GM scores unexpected victory in Q2, profits boosted by strong pricing

2024 Chevy Silverado

General Motors surpassed analysts’ forecasts for the second quarter, posting substantially improved earnings compared to the prior-year period.

Why this matters: Wall Street had expected Detroit automakers to take an earnings hit from a late-quarter cyberattack that interrupted thousands of car dealers as well as slower-than-expected electric vehicle demand in the U.S. However, GM’s successes suggest the market may be stronger than it appears.

GM’s earnings:

  • The automaker posted quarterly revenues of $47.9 billion, an increase of 7% year-over-year. This is much better than the $45.46 billion it was projected to announce, which would have been only marginally improved from Q2 2023.

  • While recent years have seen competing manufacturer profit margins shrink, GM appears to have staved off this trend in Q2. The brand reported $2.9 billion in net income for the period, up 14% year-over-year. Nevertheless, this is slightly behind its performance in Q1, during which it earned $2.95 billion in net income, roughly 26% higher than the previous year.

  • Behind the scenes, stable but reasonable pricing has kept GM’s profits high while a resurgence in demand for small to midsize SUVs has helped drive the brand’s sales. As a result of these factors, the automaker’s Q2 sales were the highest in three years, explaining the period’s impressive earnings.

A look ahead:

  • In light of its strong performance, the automaker increased its annual adjusted earnings guidance for the second time this year, upping its estimate from a range of $12.5 billion and $14.5 billion to $13 billion and $15 billion.

  • However, its full-year net income is projected to hit between $10 billion and $11.4 billion, down from its initial forecast of $10.1 billion to $11.5 billion.

Bumps in the road:

  • GM’s continued dominance in the U.S. was the primary driver of its strong earnings for the period.

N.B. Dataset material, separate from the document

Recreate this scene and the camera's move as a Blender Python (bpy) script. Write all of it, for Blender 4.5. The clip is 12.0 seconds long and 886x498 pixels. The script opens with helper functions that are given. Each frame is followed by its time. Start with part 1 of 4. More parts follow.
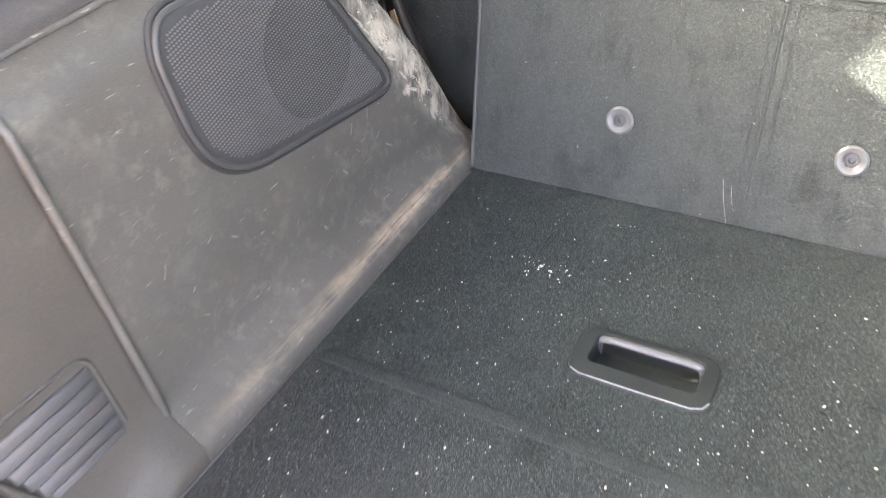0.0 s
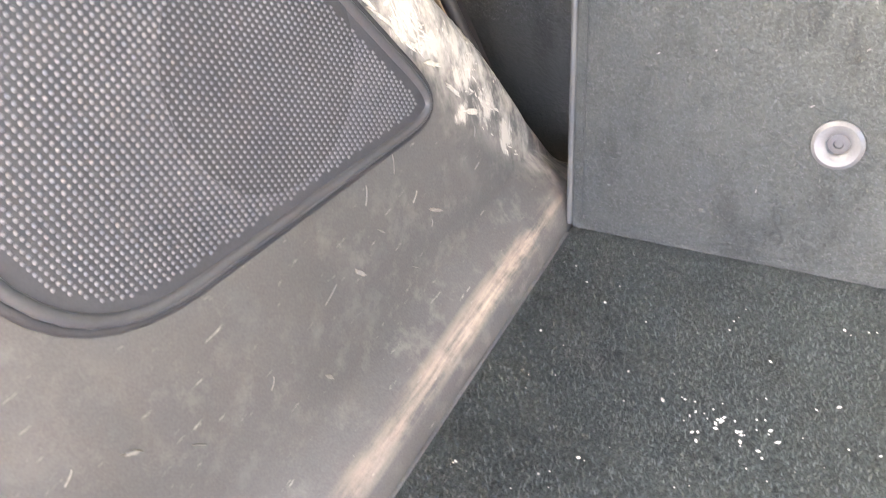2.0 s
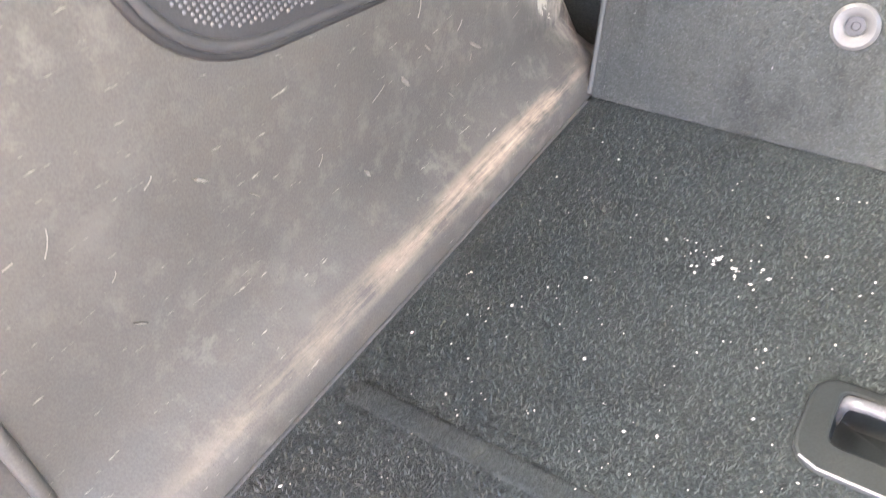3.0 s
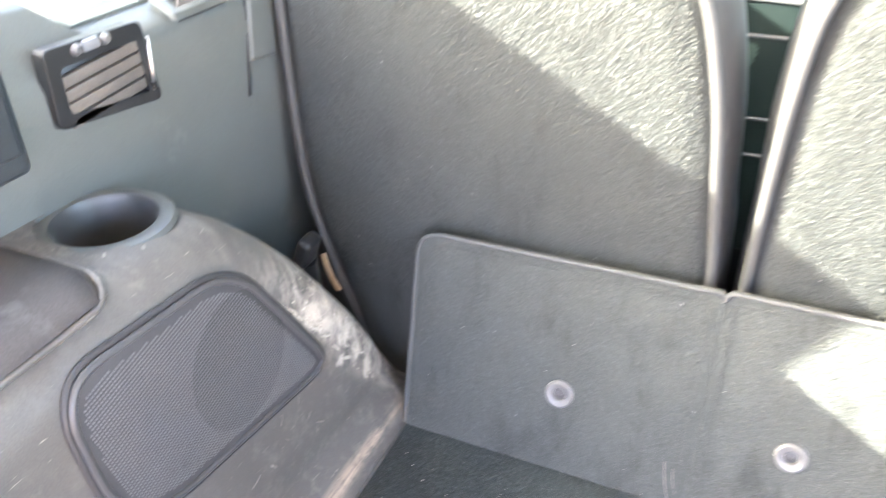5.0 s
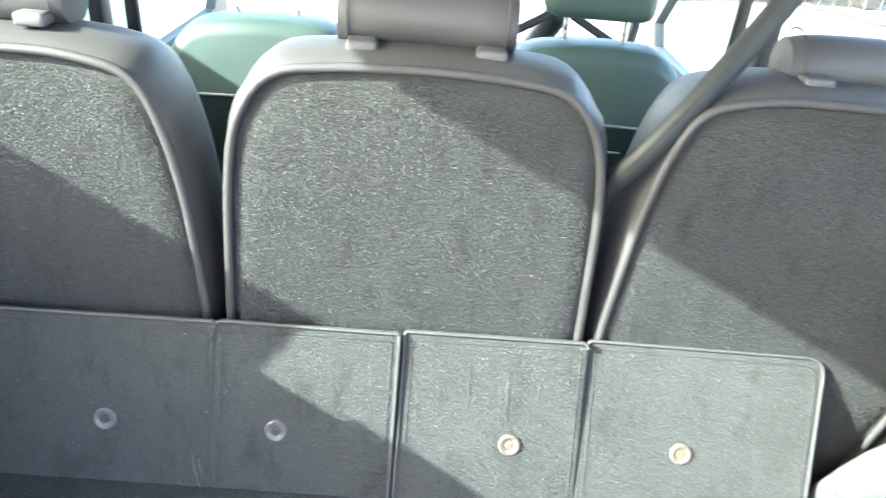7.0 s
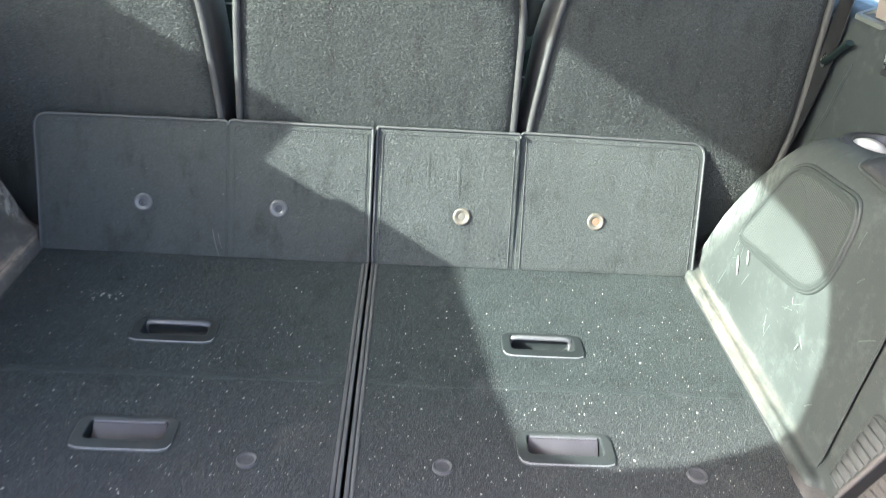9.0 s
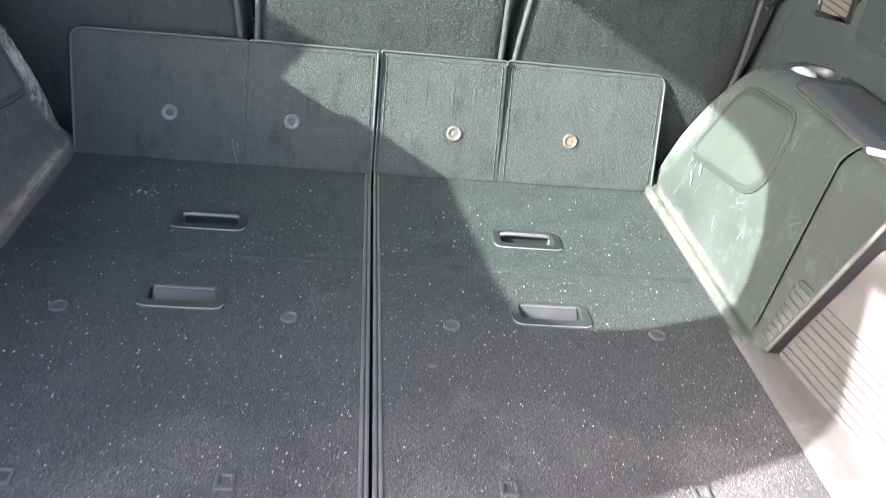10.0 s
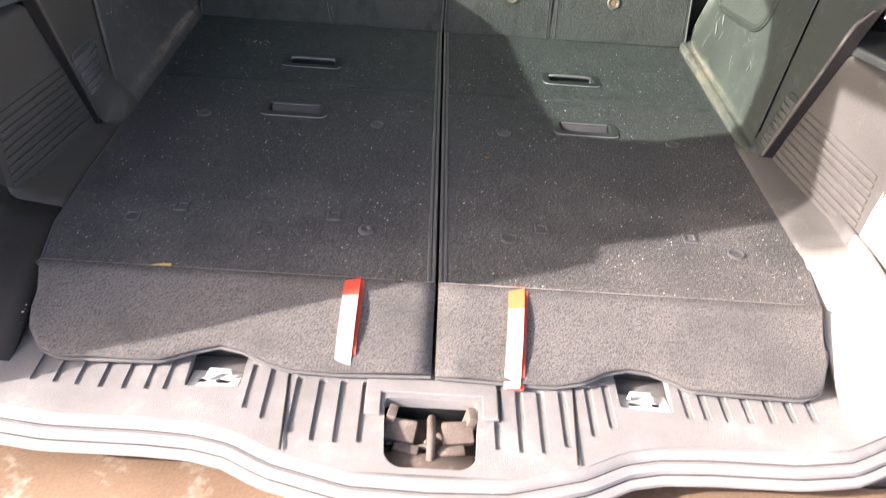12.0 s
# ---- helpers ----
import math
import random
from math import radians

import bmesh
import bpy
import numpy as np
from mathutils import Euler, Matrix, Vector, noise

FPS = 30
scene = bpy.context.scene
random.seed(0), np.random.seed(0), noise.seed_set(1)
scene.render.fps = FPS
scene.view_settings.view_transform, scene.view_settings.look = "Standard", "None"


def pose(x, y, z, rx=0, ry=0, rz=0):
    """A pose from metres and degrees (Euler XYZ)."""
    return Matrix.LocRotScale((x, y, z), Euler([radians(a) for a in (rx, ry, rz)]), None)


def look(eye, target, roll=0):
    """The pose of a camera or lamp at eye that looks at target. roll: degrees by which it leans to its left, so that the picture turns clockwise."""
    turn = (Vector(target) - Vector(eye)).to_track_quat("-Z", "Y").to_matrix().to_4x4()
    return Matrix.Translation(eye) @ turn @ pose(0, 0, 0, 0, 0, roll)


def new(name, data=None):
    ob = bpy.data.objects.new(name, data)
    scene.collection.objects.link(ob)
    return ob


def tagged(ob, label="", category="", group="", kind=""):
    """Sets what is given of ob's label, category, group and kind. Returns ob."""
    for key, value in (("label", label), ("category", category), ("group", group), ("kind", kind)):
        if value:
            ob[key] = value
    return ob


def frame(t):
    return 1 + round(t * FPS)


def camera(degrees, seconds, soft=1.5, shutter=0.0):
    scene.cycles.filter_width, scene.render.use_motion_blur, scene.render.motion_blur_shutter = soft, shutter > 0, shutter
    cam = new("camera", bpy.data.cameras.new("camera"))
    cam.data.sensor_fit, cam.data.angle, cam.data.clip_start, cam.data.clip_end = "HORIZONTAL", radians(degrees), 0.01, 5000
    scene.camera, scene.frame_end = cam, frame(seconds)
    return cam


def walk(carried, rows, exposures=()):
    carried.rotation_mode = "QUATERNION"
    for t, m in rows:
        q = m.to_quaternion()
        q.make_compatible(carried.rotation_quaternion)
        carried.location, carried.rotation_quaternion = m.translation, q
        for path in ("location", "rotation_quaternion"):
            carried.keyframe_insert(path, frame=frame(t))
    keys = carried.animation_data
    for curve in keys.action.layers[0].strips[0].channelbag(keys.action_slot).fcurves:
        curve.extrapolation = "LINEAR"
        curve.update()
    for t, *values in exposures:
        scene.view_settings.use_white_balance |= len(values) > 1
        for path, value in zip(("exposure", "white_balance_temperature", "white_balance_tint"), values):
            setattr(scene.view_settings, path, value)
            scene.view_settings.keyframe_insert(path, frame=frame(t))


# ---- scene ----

However, its international business suffered heavily due to aggressive competition in China. The automaker lost $104 million in equity income in the country and saw sales decline almost 30% year-over-year in Q2.

  • GM also posted a $600 million charge for suspending production of the Cruise Origin robotaxi. Going forward, the Cruise subsidiary will instead rely on customized Chevrolet Bolt EVs for testing.

Bottom line: Overall, GM had a strong quarter thanks to impressive sales in the U.S. and stable pricing. It remains on track to achieve its financial goals for 2024, despite some of the headwinds that have challenged its competitors.